The Bluesy Garage Souls of The CongregationJuly 5th, 2011
It’s no joke that The Congregation is one The Chicago Tribune’s “11 Bands to Watch in 2011.” This “soul octet” is highly professional. The self-proclaimed “bluesy garage soul” band made an exhausting 4th of July weekend tour starting with a live performance on Windy City LIVE morning show to Martyr‘s in the evening where I saw them. Then, finally, to The Taste of Chicago on Saturday the last day of the festival. It’s eight-member ensemble includes a three-piece horn section, Charlie Wayne’s loose, but keen electric guitar, and vocal steam engine, Gina Bloom. Adding to the nostalgia of the group’s musical influences, a surprise flash-mob-like swing-dancing class kept the dance floor hopping for the evening.

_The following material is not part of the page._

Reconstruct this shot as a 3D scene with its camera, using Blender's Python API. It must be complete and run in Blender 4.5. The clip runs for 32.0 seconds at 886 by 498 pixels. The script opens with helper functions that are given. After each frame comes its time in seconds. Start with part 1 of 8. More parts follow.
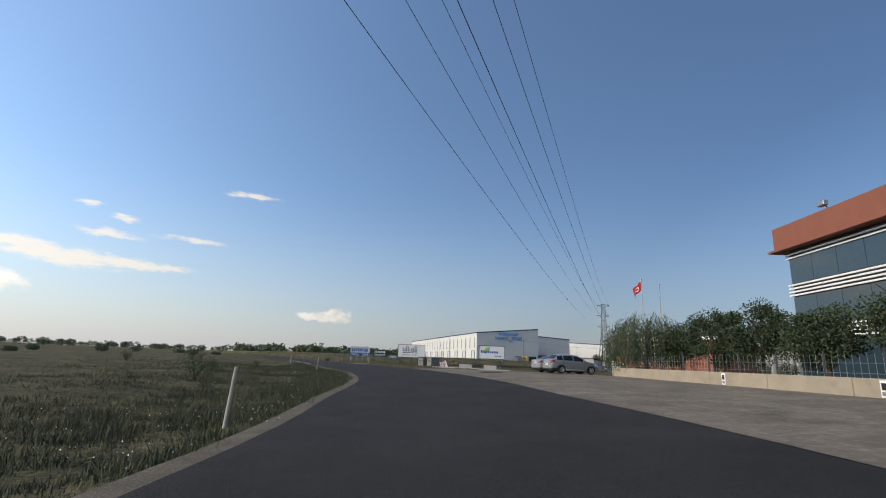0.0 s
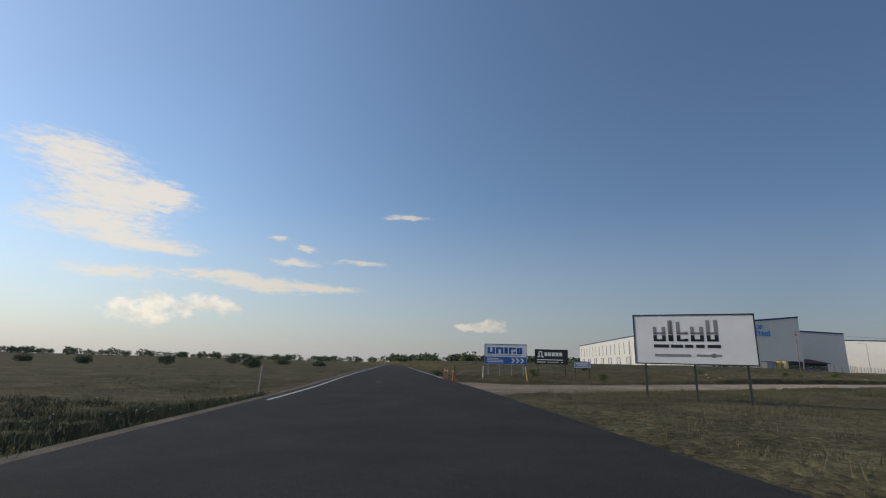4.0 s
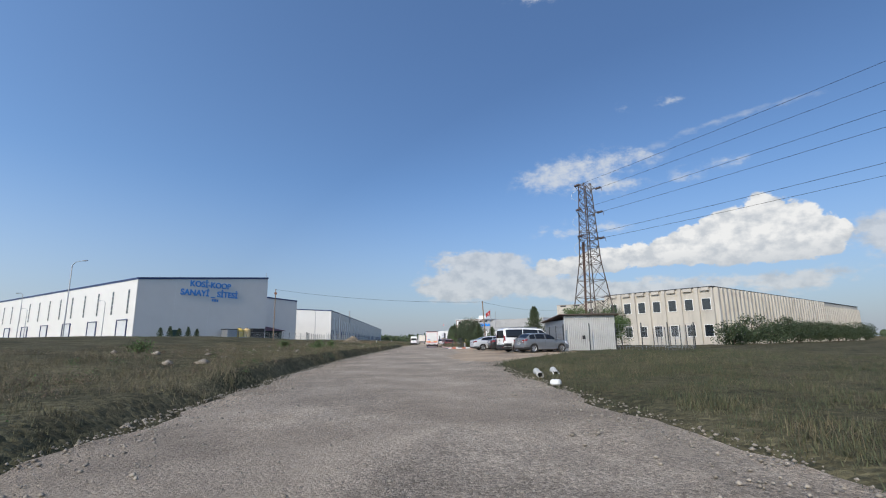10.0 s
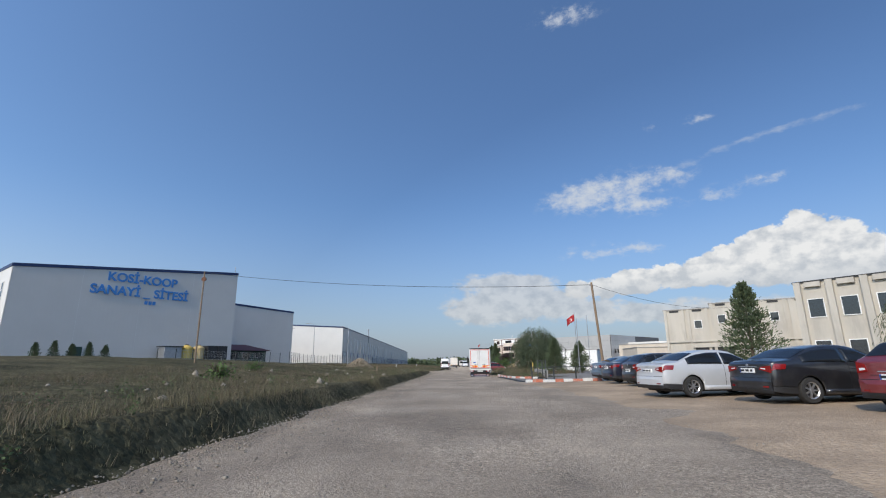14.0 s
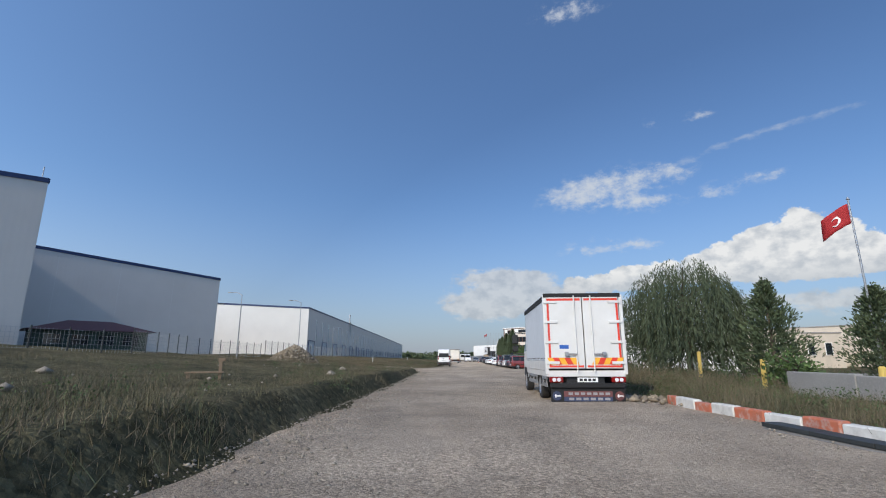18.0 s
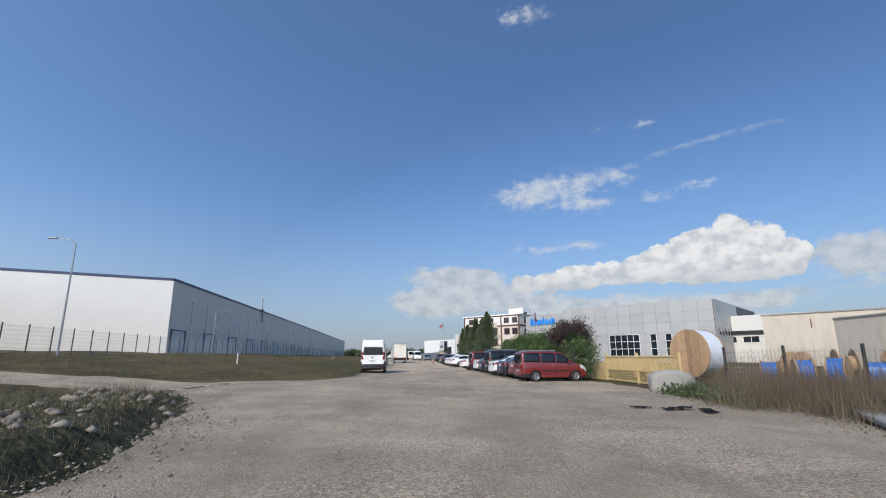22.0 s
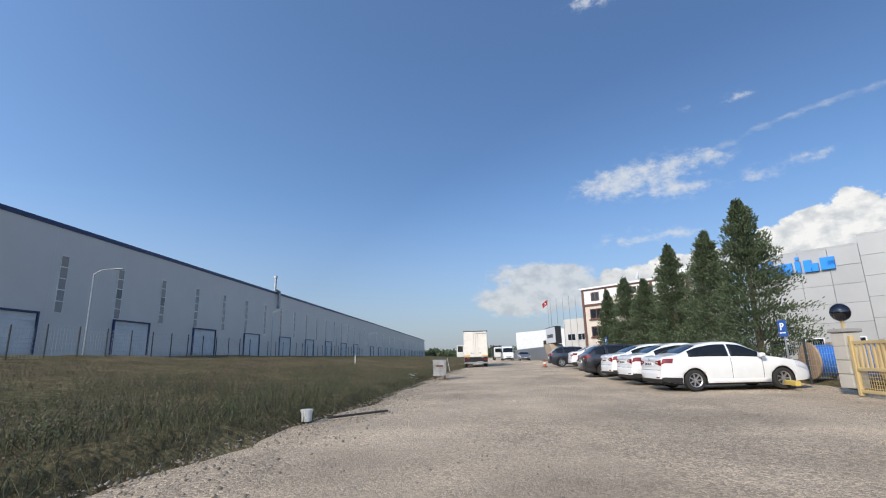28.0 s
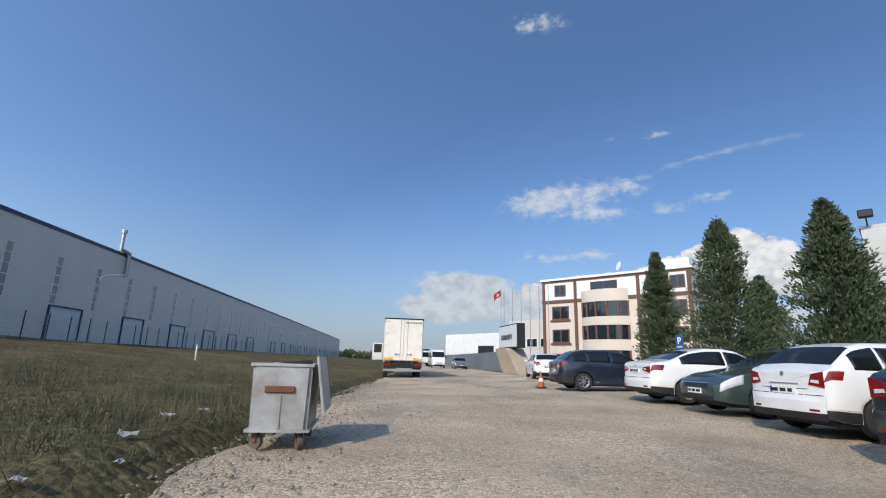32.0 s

The Congregation members are no amateurs. They play the old-fashioned way with real instruments and unapologetic vocals. Songs like “I Wanna Be Your Dog,” “He’s Gone,” “Have You Seen My Baby” are inspired by the band’s influences: Otis Redding, Ike and Tina Turner, Howlin’ Wolf, Aretha Franklin and Bo Diddley, but that range doesn’t begin to describe the live experience. As soon as the stage lights go up at Martyrs late last Friday night, the room swells with one of the band’s harder rock songs likely influenced by the dynamo guitarist’s punk roots. Bloom’s voice is like a riptide. It doesn’t just hold up to blues rock songs. It’s aggressive but never out of control. The band members must know the fine line they walk between the Bloom’s soulful voice and the head banging vengeful wrath of Wayne’s guitar.
Raised on Motown and Philly soul, Bloom has strangely mastered her punk rock scream but brims with blues and jazz styles, at one point scatting her way through a punk rock chorus and then slowing it down to a blues rhythm. This is when Bloom shines as a soul singer. She compares more to Aretha Franklin than Billie Holiday because of the heavy rhythm section, but Bloom also makes waves as a punk vocalist with more range than Joan Jett but just as much hardcore femininity.
Always remember that the headlining act at a concert performs last, but at least one of the early acts was a gem. Playing just before The Congregation was St. Bernadette featuring lead singer, Meredith DiMenna, from Connecticut whose sound recalls Stevie Nicks, Pat Benatar, Heart, and Janis Joplin sound – the Rock Goddesses as Oprah Winfrey calls them. Her tambourine and flowery mini dress seals her hippie uniform. Bloom and DiMenna together would have brought down the house with their rawness.